The Sabres ranked 30th last season in one-goal games. They were 11-11-12, winning less than a third of games that were decided by a single goal. Perhaps new goaltender Carter Hutton, 9-2-3 in one-goal games for St. Louis, will be a difference maker.
Western New York can stomach a losing team if it’s playing with passion and effort on a nightly basis. No fan expects their team to win every game, they just want a belief that they could. But anything short of 100 percent effort is unacceptable. If the team loses, the least every player should be able to say afterwards in the locker room is that they’ve left it all on the ice. There needs to be speed, tape-to-tape passing, and an urgency to score. They need a team that knows how to close out games, triumph in must-win games, and play consistently night in and night out. It’d be a major upgrade to see a product on the ice that’s not only watchable, but fun. Seeing more passion on the ice that might lead to a few spirited fights would be a cherry on top.
A roster with nearly a dozen new faces may take time to gel. The clichés of ‘players being on the same page’ and ‘working together’ need to be put into practice. There needs to be a winning mentality from the start, especially at home, where the team has been brutally ineffective. They should always be competitive for a full 60 minutes.
It’s time to find out if second-year head coach Phil Housley is part of the problem or part of the solution. With the roster he had last year, his hands were tied. Scotty Bowman and Dick Irvin would’ve been hard-pressed to find .500 with the same crew. Now, at least on paper, Housley has a bona fide NHL roster, capable of success.
Playoffs or Bust
At the high extreme, this team’s bar for success should be no lower than a playoff berth. Nothing short of an end to the franchise-record seven-year playoff drought would be acceptable. There needs to be meaningful games in March and April. The team needs to be in the playoff hunt, even if it’s just on the bubble in the race for a wild card spot. History tells us it’ll require in the neighborhood of 95 points, a significant jump from last season’s 62. And water-cooler conversations should be dominated by playoff talk. Tickets should be in high demand rather than given away.

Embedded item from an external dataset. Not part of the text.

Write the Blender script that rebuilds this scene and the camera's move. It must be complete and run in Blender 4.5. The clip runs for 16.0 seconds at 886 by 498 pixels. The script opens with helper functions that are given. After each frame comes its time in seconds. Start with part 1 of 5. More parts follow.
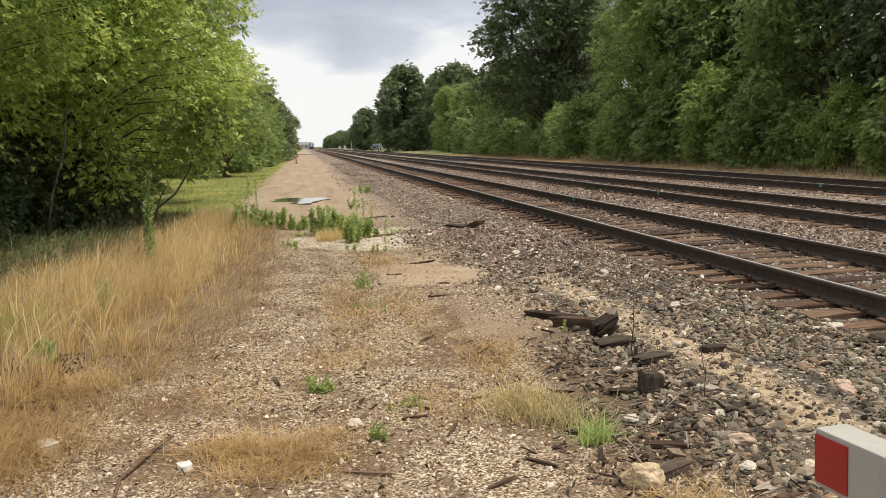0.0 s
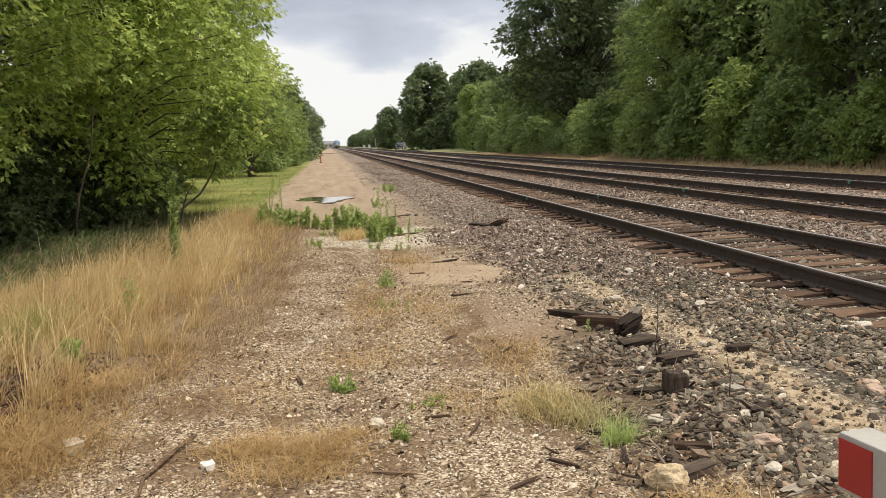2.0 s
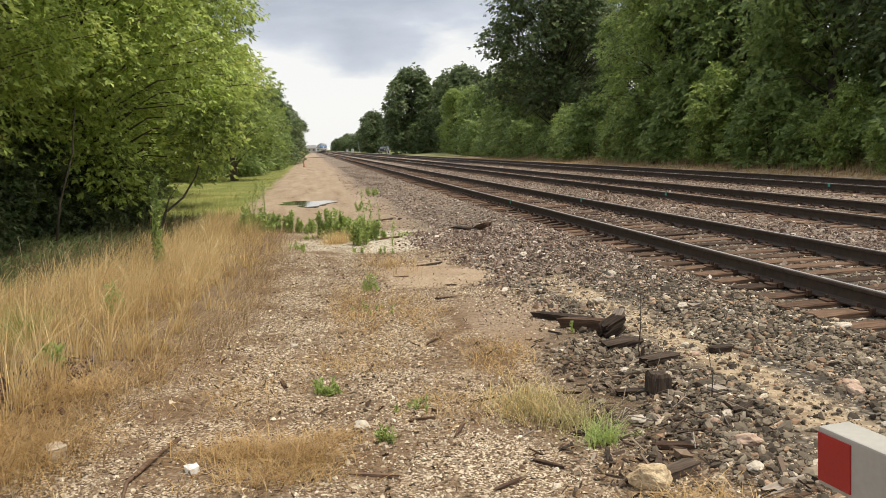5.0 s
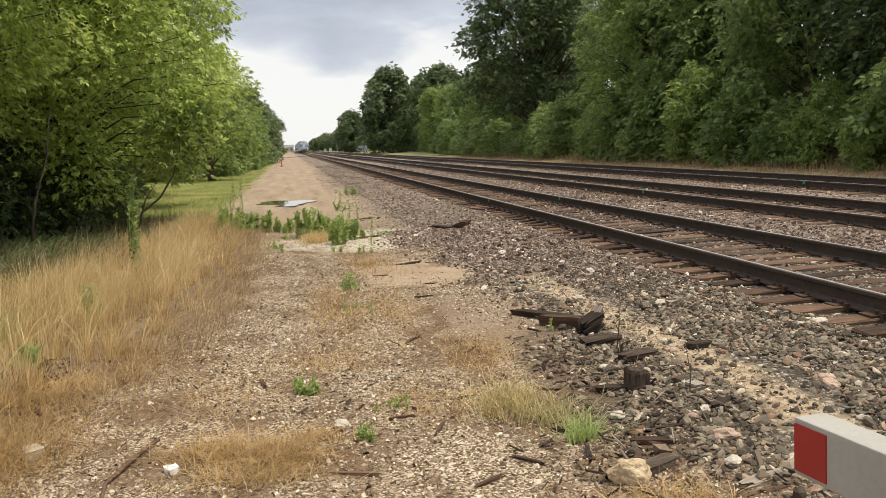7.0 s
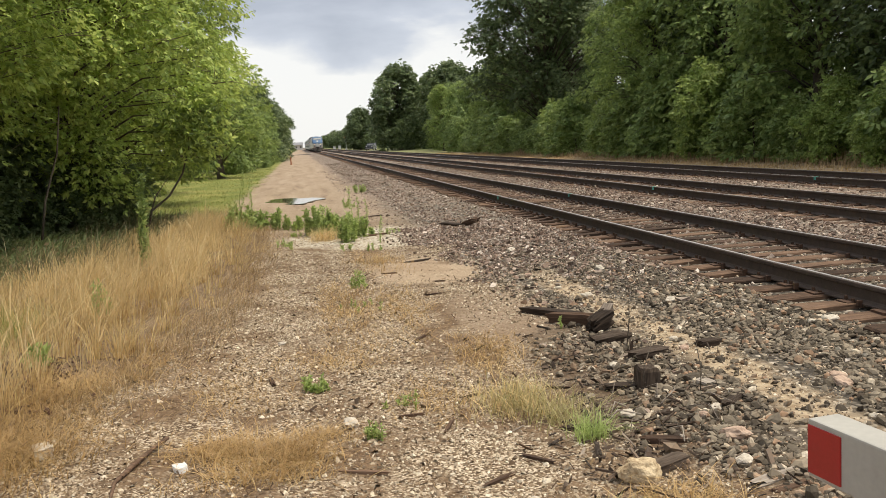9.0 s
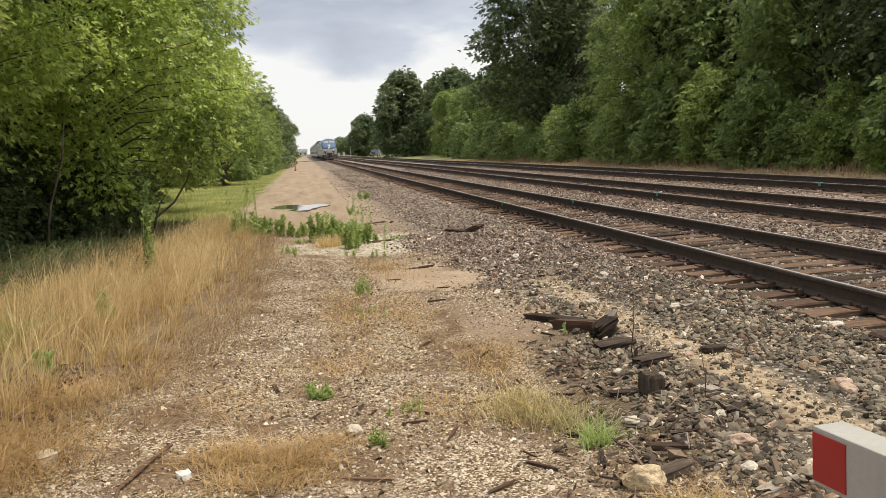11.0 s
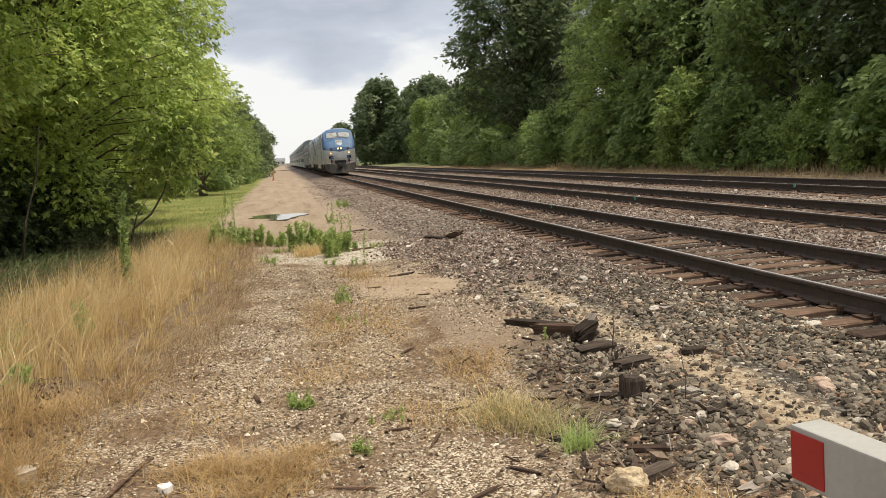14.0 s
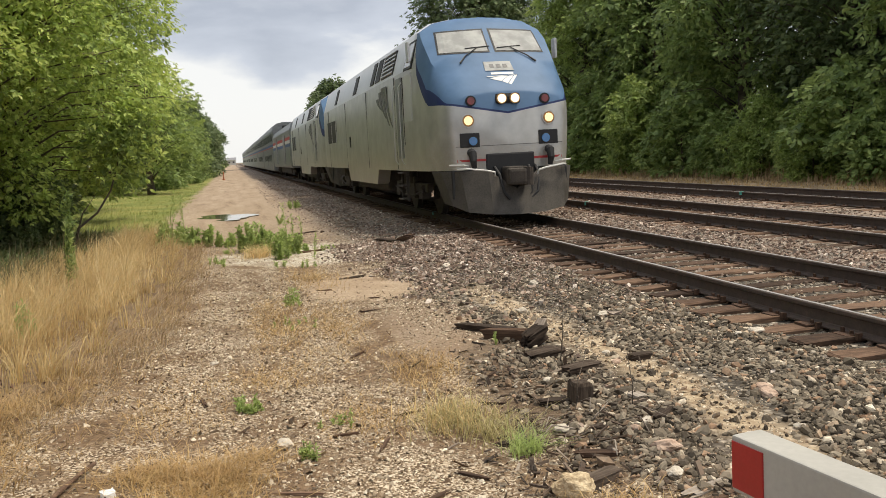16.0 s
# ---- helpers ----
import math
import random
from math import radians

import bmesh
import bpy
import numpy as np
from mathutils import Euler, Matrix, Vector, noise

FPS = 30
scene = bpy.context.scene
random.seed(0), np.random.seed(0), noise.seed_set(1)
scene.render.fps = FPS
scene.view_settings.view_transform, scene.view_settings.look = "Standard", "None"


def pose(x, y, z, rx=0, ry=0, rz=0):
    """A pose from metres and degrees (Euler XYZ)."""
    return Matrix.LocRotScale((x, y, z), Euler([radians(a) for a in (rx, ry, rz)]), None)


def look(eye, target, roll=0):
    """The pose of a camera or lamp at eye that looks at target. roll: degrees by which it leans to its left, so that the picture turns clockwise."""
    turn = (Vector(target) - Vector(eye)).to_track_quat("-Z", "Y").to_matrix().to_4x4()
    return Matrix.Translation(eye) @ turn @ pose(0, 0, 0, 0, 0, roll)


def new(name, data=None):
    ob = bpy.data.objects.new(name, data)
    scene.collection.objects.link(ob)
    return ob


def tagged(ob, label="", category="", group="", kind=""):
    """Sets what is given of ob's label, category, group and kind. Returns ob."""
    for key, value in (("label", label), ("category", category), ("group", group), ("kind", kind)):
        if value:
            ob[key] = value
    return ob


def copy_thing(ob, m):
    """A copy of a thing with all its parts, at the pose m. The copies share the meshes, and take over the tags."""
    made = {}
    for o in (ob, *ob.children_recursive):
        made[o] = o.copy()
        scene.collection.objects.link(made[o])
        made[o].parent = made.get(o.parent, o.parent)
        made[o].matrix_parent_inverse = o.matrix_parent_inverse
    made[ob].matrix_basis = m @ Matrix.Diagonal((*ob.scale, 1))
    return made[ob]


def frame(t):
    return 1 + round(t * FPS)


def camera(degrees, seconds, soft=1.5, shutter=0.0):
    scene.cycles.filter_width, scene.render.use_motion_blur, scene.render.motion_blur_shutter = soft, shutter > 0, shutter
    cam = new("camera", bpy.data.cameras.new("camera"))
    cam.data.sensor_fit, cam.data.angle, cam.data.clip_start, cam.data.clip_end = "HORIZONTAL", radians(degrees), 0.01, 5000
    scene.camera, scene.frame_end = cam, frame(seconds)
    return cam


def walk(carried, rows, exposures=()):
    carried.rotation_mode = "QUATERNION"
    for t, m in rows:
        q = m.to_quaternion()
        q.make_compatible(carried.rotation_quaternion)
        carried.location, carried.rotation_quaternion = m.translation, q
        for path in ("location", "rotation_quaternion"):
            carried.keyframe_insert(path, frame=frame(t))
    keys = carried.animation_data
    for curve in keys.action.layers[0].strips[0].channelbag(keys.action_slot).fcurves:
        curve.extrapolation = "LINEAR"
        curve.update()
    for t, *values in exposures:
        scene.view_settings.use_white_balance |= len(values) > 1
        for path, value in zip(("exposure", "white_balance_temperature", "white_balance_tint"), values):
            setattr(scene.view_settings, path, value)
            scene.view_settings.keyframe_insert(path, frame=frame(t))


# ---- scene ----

Related: It’s Eichel’s Time to Shine
Reality
In addition to being filled with hope and promise, the 2018-19 Sabres are also equally filled with question marks.

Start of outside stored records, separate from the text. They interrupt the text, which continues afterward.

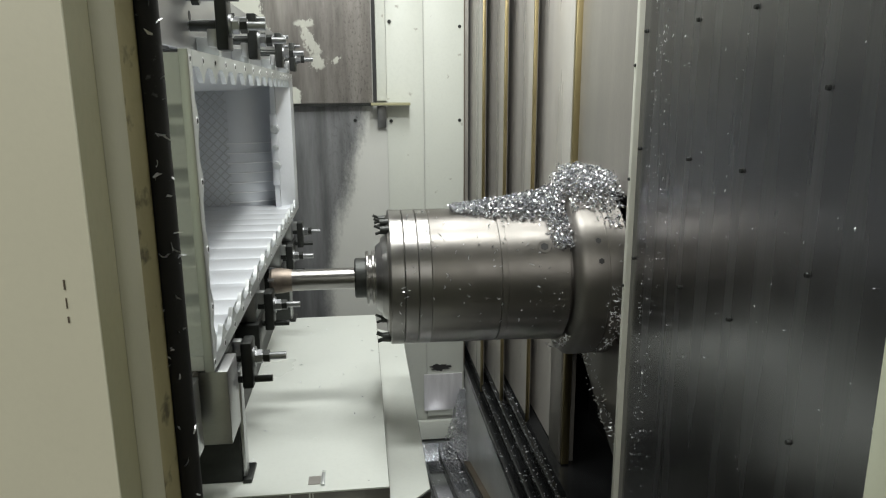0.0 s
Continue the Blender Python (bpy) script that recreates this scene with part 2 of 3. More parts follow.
def part(name, bm, mat, parent, label=""):
    ob = new(name, finish(bm, name, mat))
    ob.parent = parent
    return tagged(ob, label)


def solid(name, bm, mat, label, category="", group="", kind=""):
    return tagged(new(name, finish(bm, name, mat)), label, category, group, kind)


def thing(name, label, category, group="", kind="", at=None):
    ob = new(name)
    ob.empty_display_size = 0.02
    if at is not None:
        ob.matrix_basis = at
    return tagged(ob, label, category, group, kind)


def share(ob, parent, m, name=None):
    """Another part on the same mesh."""
    o = new(name or ob.name.split(".")[0], ob.data)
    o.parent, o.matrix_basis = parent, m
    return o


def B():
    return bmesh.new()

# ---------------- layout ----------------
WALL_Y, AXIS_Z = 2.57, 1.278
SPIN_START, SPIN_RATE, SPIN_STOP = 1.395, 0.0685, 14.7
moved_by_spindle = []      # (object, share of the travel)
moved_by_table = []
rng = np.random.default_rng(7)


def spindle_y(t):
    return SPIN_START + SPIN_RATE * min(t, SPIN_STOP)


# ---------------- chips ----------------
def flakes(places, length, width, curl=1.0, flat=None, mat=None):
    """One mesh of curled metal flakes, one at each place. flat: lay them on this plane's normal axis (0, 1 or 2)."""
    verts, faces = [], []
    for p in places:
        a = rng.normal(size=3)
        if flat is not None:
            a[flat] *= 0.15
        a /= np.linalg.norm(a)
        b = rng.normal(size=3)
        if flat is not None:
            b[flat] *= 0.3
        b -= a * (a @ b)
        b /= np.linalg.norm(b)
        c = np.cross(a, b)
        ln, wd = length * rng.uniform(0.5, 1.5), width * rng.uniform(0.5, 1.4)
        bend = rng.uniform(0.3, 1.4) * curl
        k0 = len(verts)
        for k in range(4):
            u = (k / 3 - 0.5)
            mid = np.array(p) + a * (ln * u * (1 - 0.25 * bend * abs(u))) + c * (ln * bend * (u * u - 0.1))
            w = wd * (0.55 if k in (0, 3) else 1.0)
            verts += [tuple(mid - b * w / 2 + c * 0.15 * w), tuple(mid + b * w / 2)]
        for k in range(3):
            q = k0 + 2 * k
            faces.append((q, q + 1, q + 3, q + 2))
    me = bpy.data.meshes.new("chips")
    me.from_pydata(verts, [], faces)
    me.materials.append(mat or CHIP_GLINT)
    return me


def chip_heap(name, places, length, width, label, at=None, flat=None):
    ob = tagged(new(name, flakes(places, length, width, 1.0, flat, CHIP if name.endswith("heap") else CHIP_GLINT)), label, "metal chips", kind="stuff")
    if at is not None:
        ob.matrix_basis = at
    return ob


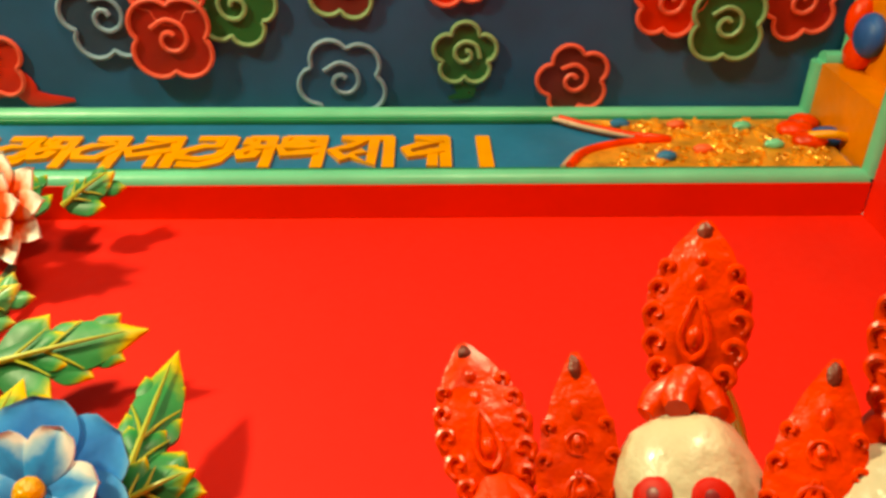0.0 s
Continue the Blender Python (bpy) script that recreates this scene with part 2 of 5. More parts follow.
def plate(bm, outline, thick, m, mat=0, dome=0.0):
    """A flat piece with the outline (x, z), thick towards -y, placed by m."""
    front = [bm.verts.new(m @ Vector((x, -thick, z))) for x, z in outline]
    back = [bm.verts.new(m @ Vector((x, 0, z))) for x, z in outline]
    n = len(outline)
    if dome:
        cx, cz = sum(p[0] for p in outline) / n, sum(p[1] for p in outline) / n
        mid = bm.verts.new(m @ Vector((cx, -thick - dome, cz)))
        inner = [bm.verts.new(m @ Vector((cx + (x - cx) * 0.6, -thick - dome * 0.75, cz + (z - cz) * 0.6))) for x, z in outline]
        for i in range(n):
            j = (i + 1) % n
            bm.faces.new((front[i], front[j], inner[j], inner[i])).material_index = mat
            bm.faces.new((inner[i], inner[j], mid)).material_index = mat
    else:
        bm.faces.new(front).material_index = mat
    bm.faces.new(back[::-1]).material_index = mat
    for i in range(n):
        j = (i + 1) % n
        bm.faces.new((front[j], front[i], back[i], back[j])).material_index = mat


def blade(bm, m, length, width, thick, curl=0.0, cup=0.0, base=0.25, point=1.0, tip0=0.0, tip1=1.0, mat=0, nu=9, nv=6, edge=0.35, wave=0.0):
    """A petal or leaf lobe along local x, broad in local z, facing local -y. 'tip' runs from tip0 at its base to tip1 at its point and rim."""
    layer = bm.verts.layers.float["tip"]
    top, low = [], []
    for i in range(nu + 1):
        u = i / nu
        w = width * 0.5 * (base + (1 - base) * math.sin(min(1, u / 0.55) * math.pi / 2)) if u < 0.55 else width * 0.5 * max(0.0, math.cos((u - 0.55) / 0.45 * math.pi / 2)) ** point
        rt, rl = [], []
        for j in range(nv + 1):
            s = 2 * j / nv - 1
            x = u * length
            y = -curl * u * u + cup * s * s * (0.3 + u) - thick * (1 - s * s) * math.sin(math.pi * min(1, 0.12 + 0.88 * u)) ** 0.5 + wave * math.sin(7 * u + 3 * s)
            z = w * s
            f = tip0 + (tip1 - tip0) * min(1, max(u, 0) ** 1.2 * (1 - edge) + edge * abs(s) * (0.35 + u * 0.65) + edge * 0.0)
            a = bm.verts.new(m @ Vector((x, y, z)))
            a[layer] = f
            b = bm.verts.new(m @ Vector((x, y + thick * 0.7 + 0.0008, z)))
            b[layer] = f
            rt.append(a), rl.append(b)
        top.append(rt), low.append(rl)
    for i in range(nu):
        for j in range(nv):
            bm.faces.new((top[i][j], top[i + 1][j], top[i + 1][j + 1], top[i][j + 1])).material_index = mat
            bm.faces.new((low[i][j + 1], low[i + 1][j + 1], low[i + 1][j], low[i][j])).material_index = mat
        for j in (0, nv):
            bm.faces.new((top[i][j], low[i][j], low[i + 1][j], top[i + 1][j])).material_index = mat


# ---- the room ----
def slab(name, lo, hi, material, label, bevel=0.0):
    bm = bmesh_new()
    box(bm, lo, hi, bevel)
    return tagged(mesh_object(name, bm, material, smooth=False), label, "room", kind="structure")


WALL, BEAM, SOFFIT, CEIL, SIDE = 0.844, 0.762, 3.22, 3.60, 0.935
slab("wall_north", (-4.2, WALL, 0), (SIDE, WALL + 0.2, CEIL + 0.3), RED_WALL, "smooth glossy red painted plaster wall behind the altar")
slab("wall_east", (SIDE, -4.2, 0), (SIDE + 0.2, WALL + 0.2, SOFFIT), RED_WALL, "red painted side wall of the niche")
slab("wall_west", (-4.4, -4.2, 0), (-4.2, WALL + 0.2, CEIL + 0.3), PLASTER, "plain warm painted wall")
slab("wall_south", (-4.4, -4.4, 0), (SIDE + 0.4, -4.2, CEIL + 0.3), PLASTER, "plain warm painted wall")
slab("floor", (-4.4, -4.4, -0.1), (SIDE + 0.4, WALL + 0.2, 0), DARK_FLOOR, "dark wooden temple floor")
slab("ceiling", (-4.4, -4.4, CEIL), (SIDE + 0.4, BEAM + 0.02, CEIL + 0.2), SKY_BLUE, "dark blue painted ceiling panel with painted clouds")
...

- Can Kyle Okposo, a regular 20-goal scorer regain his form after a mulligan of a season in which he came back from a health scare?
- Can the team’s defense score a goal before December?
- Can Jack Eichel, entering the first season of his eight-year, $80 million contract, stay healthy and transition into a true leader and elite-point producer?
- Can Casey Mittelstadt find success and live up to lofty expectations as a 19-year-old rookie?
- Can Berglund, who had 13 of his 17 goals last season at even strength in just 57 games, continue to fill the net?
- Can veteran winger Jeff Skinner re-gain his 37-goal form from two years ago in Carolina?
- Can Evan Rodrigues find success and the back of the net with any sense of regularity?
- Will Sam Reinhart and the team come to terms on a contract before camp opens in early Sept.? And if so, which player will show up–the one from the first or second half of last season?
- Will Tage Thompson, a 2016 first-round pick by the St. Louis Blues, find a spot on the roster?
- Will Johan Larsson, Nick Baptiste and/or Justin Bailey, in their last chances, find a spot on the roster?
- How big of an impact will Rasmus Dahlin have?
- Who will be the odd-men out on defense?
- Will Linus Ullmark show signs of becoming a regular starting NHL goaltender?
- Will Carter Hutton continue his stellar play from last season?
- Will the team’s power play pick up from its stellar 2016-17 or forgettable 2017-18 season?
- Will Notre Dame product Andrew Oglevie, Swedes Rasmus Asplund and Victor Olofsson, UMass-Lowell product C.J. Smith, or Buffalonian Sean Malone crack the big club roster?
- Will Alex Nylander finally show glimpses of what made him a No. 8 pick overall?
According to a fan survey, the Sabres are likely to be one of the most improved teams in the NHL.
Throughout the month of August we asked you which teams would tally more or fewer points this year compared to last.
Here are the grand results! Safe to say, everyone is ready for the big changes with the @BuffaloSabres. #31in31 🙌 pic.twitter.com/8mc1F3CX4d
— NHL (@NHL) September 4, 2018
With consistency and communication, the wins will come and a new culture will emerge. Then again, last season was also supposed to be better. It wasn’t. Unfortunately, a 6-17-4 start was a sign of things to come.